Remarkably, training examples that used the same precursor chemicals stuck to the same regions of the map, with sharp boundaries between regions. The same was true of training examples that yielded four of manganese dioxide’s common “polymorphs,” or crystal structures. And combining those two mappings indicated correlations between particular precursors and particular crystal structures.
“We thought it was cool that the regions were continuous,” Olivetti says, “because there’s no reason that that should necessarily be true.”
Variational autoencoding is also what enables the researchers’ system to generate new recipes. Because the values taken on by the middle layer adhere to a probability distribution, picking a value from that distribution at random is likely to yield a plausible recipe.

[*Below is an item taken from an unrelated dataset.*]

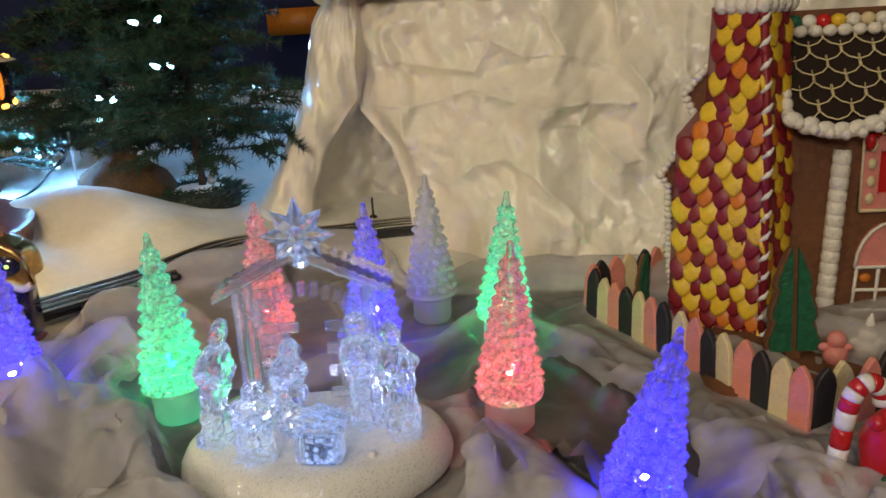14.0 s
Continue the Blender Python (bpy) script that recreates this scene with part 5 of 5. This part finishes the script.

“This actually touches upon various topics that are currently of great interest in machine learning,” Jegelka says. “Learning with structured objects, allowing interpretability by and interaction with experts, and generating structured complex data — we integrate all of these.”
“‘Synthesizability’ is an example of a concept that is central to materials science yet lacks a good physics-based description,” says Bryce Meredig, founder and chief scientist at Citrine Informatics, a company that brings big-data and artificial-intelligence techniques to bear on materials science research. “As a result, computational screens for new materials have been hamstrung for many years by synthetic inaccessibility of the predicted materials. Olivetti and colleagues have taken a novel, data-driven approach to mapping materials syntheses and made an important contribution toward enabling us to computationally identify materials that not only have exciting properties but also can be made practically in the laboratory.”
The research was supported by the National Science Foundation, the Natural Sciences and Engineering Research Council of Canada, the U.S. Office of Naval Research, the MIT Energy Initiative, and the U.S. Department of Energy’s Basic Energy Science Program.